I couldn't make up my mind whether Tim Freke was a monistic Idealist or a dualist. On investigation I found a podcast (
https://timfreke.podbean.com/e/idealism-vs-emergent-spirituality/) where I discovered that though once an Idealist, he calls his current philosophy "emergent spirituality" (so that isn't just a phrase he mentioned in the interview with Alex).
Anyway, In the podcast I've just linked to, he has a debate with David Websdell, who regards himself as an Idealist. I was surprised that neither of them seem to be aware of Bernardo Kastrup, particularly Websdell, who thinks of himself as holding to a philosophy (Idealism) that "dare not speak its name". He's apparently unaware that Bernardo -- also an idealist -- is getting a fair amount of traction in the scientific press, including a number of fairly recent articles in
Scientific American.
I find Tim's philosophy very confusing; I don't really know what he is saying, and at times, he speaks almost like a materialist. He throws in the word
paralogical, which is a form of reasoning not dependent on logic, and constantly flits about from this to that without seemingly being able to describe what his philosophy actually is in coherent terms. Maybe he does somewhere and I just haven't found it? If so, please do let me know.
I'm with him that evolution seems a fact, but am convinced that Darwinism can't explain it (except at very low levels, such as speciation events, though not at the higher levels of the formation of body plans). I also agree that evolution seems to occur at all levels in all realms: in organic forms as well as in ideas and culture and so on. How there could possibly be anything more fundamental than consciousness I just can't see from his line of argument.
What, for one thing, is
perception? For me, it's a faculty of consciousness
apparently instantiated as what we call perceptive organs such as eyes and ears, etc. We live in a world of only
apparent instantiation. The world of the "objective" is just the way things appear to our perceptions. We attribute
causality to independently existing objects or "things", but they aren't causes, so much as appearances that we fit into our explanatory model of reality. The brain, for instance, doesn't
cause consciousness, but is how the process of consciousness appears to us from a certain perspective -- Bernardo's "second person" perspective -- which we take as a part of objective reality. But actually, it's just how the processes occurring in Mind At Large (MAL) appear to our perception as its dissociated alters.
The whole idea of "subjective" and "objective" is misconceived. It presupposes subjectivity and objectivity, when there's actually just the one thing, namely consciousness, either that of the One (MAL), or of its dissociated alters ("organic beings", including ourselves). The world of the
inorganic (apparently insentient objects and forces) is just our second-person perspective of the inner, first-person, workings of MAL, which appear to our perception as patterns and regularities that it is the purpose of science to investigate and model.

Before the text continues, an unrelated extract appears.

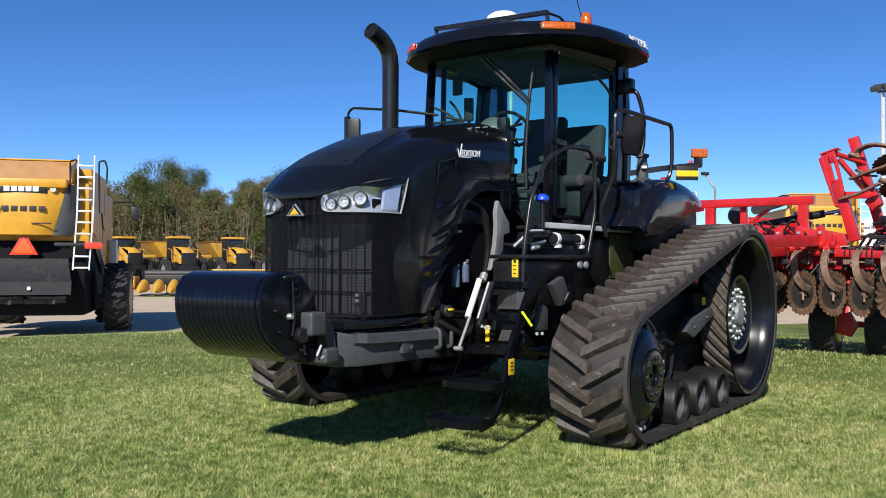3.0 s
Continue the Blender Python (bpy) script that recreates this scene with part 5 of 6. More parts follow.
# folded wing section: a slotted head plate on two legs, a post and braces behind
bm = B()
bm_prism(bm, [(1.24, 2.90), (1.30, 2.96), (1.45, 2.36), (1.52, 2.20), (1.47, 2.18)], "y", 14.30, 14.52, 0.006)
wing = part("wing_arm", bm, RED, imp, "upright folded red wing arm")
for name, o in (("head_plate", [(1.36, 2.99), (1.46, 3.02), (1.52, 2.78), (1.60, 2.40), (1.52, 2.24), (1.44, 2.42), (1.43, 2.56), (1.51, 2.60), (1.45, 2.84), (1.38, 2.83)]),
                ("leg", [(1.50, 2.26), (1.62, 2.36), (1.80, 1.70), (1.66, 1.66)]),
                ("head_edge", [(1.29, 2.95), (1.37, 2.99), (1.47, 2.56), (1.40, 2.50)])):
    bm = B()
    bm_prism(bm, o, "y", 14.32, 14.36 if name != "leg" else 14.50, 0.005)
    part(name, bm, RED, wing)
beam("wing_post", (1.64, 14.75, 3.24), (1.75, 14.75, 2.86), 0.15, 0.15, parent=wing)
beam("wing_post", (1.75, 14.75, 2.86), (2.10, 14.75, 1.58), 0.14, 0.14, parent=wing)
beam("wing_brace", (1.42, 14.45, 3.00), (1.80, 14.72, 2.84), 0.13, 0.05, parent=wing)
beam("wing_brace", (1.50, 14.42, 2.90), (1.90, 14.62, 2.34), 0.12, 0.06, parent=wing)
beam("wing_brace", (1.58, 14.42, 2.36), (1.98, 14.66, 2.36), 0.10, 0.10, parent=wing)
bm = B()
bm_prism(bm, [(1.84, 2.25), (2.00, 2.45), (2.08, 2.22), (1.96, 2.10)], "y", 14.45, 14.62, 0.01)
part("wing_bracket", bm, RED, wing)
box_part("wing_cap", RED, wing, (1.38, 14.44, 3.015), (0.26, 0.26, 0.025), 0.006, m=pose(0, 0, 0, 0, -18, 0))


def lying_disc(x, y, z, axis):
    ob = new("blade", BLADES["notched"])
    ob.parent = wing
    ob.matrix_basis = Matrix.Translation((x, y, z)) @ Vector((1, 0, 0)).rotation_difference(Vector(axis).normalized()).to_matrix().to_4x4()
    tagged(ob, "notched coulter disc coloured dark as if in shade")
    bm = B()
    bm_cyl(bm, (-0.06, 0, 0), (0.06, 0, 0), 0.07, 12)
    part("hub", bm, RUST, ob)


lying_disc(2.31, 14.4, 2.80, (-0.18, 0.40, 0.90))
lying_disc(2.43, 14.2, 2.42, (-0.10, 0.36, 0.92))
for pts, w in (([(1.70, 14.6, 2.90), (1.76, 14.5, 3.04), (1.96, 14.45, 3.09), (2.14, 14.42, 3.05), (2.24, 14.4, 3.0)], 0.085), ([(1.66, 14.5, 2.60), (1.95, 14.3, 2.68), (2.2, 14.2, 2.74), (2.42, 14.1, 2.88)], 0.11), ([(1.55, 14.3, 2.30), (1.80, 14.25, 2.36), (2.10, 14.2, 2.50)], 0.10), ([(1.72, 14.6, 2.74), (1.86, 14.5, 2.64), (2.0, 14.4, 2.62)], 0.08)):
    bm = B()
    bm_tube(bm, pts, 0.02, 6, 0.08, flat=(w, 0.03))
    part("spring_shank", bm, SOIL, wing)
for x, z in ((2.24, 3.0), (2.34, 2.64), (2.12, 2.53), (1.72, 2.93)):
    bm = B()
    bm_box(bm, x, 14.36, z, 0.15, 0.10, 0.07, 0.02)
    bm_cyl(bm, (x - 0.05, 14.30, z + 0.03), (x + 0.09, 14.30, z - 0.04), 0.035, 10)
    part("clamp", bm, RUST, wing)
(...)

If the materialist agenda were simply to accept that we can only
model reality (and then often only roughly) rather than dogmatically insist that the models
are reality, we'd find ourselves in a saner place than we find ourselves within the paradigm of materialism. It's not so much that materialism is wrong, as that it's like a person with greatly defective eyesight imagining that he can see with 20/20 vision. He thinks his images are sharp, even crystal clear, when in fact they're often extremely blocky and vague.
It might be true that over time these images become a little clearer (i.e. that evolution of ideas occurs), but we're still a very long way from the truth. To make progress in science, at some point we're going to have to accept that materialism isn't the master of understanding from which all wisdom proceeds, but rather just a clumsy and fumbling handmaiden of truth. IMO, things will only start to become usefully clearer when science drops materialism, with which it's gone pretty much as far as it can go; currently, I think it's becoming an active impediment to making further progress.
Just as sterile religion may concretise around an initial genuine spiritual impulse, the initially exciting and fruitful impulse of science is now rapidly degenerating into sterility, into scientism. I'm
not saying we have to drop science, only what has been for a few centuries its main guiding principle, namely materialism. Thanks to Bernardo, I can sense just a little light at the end of the tunnel.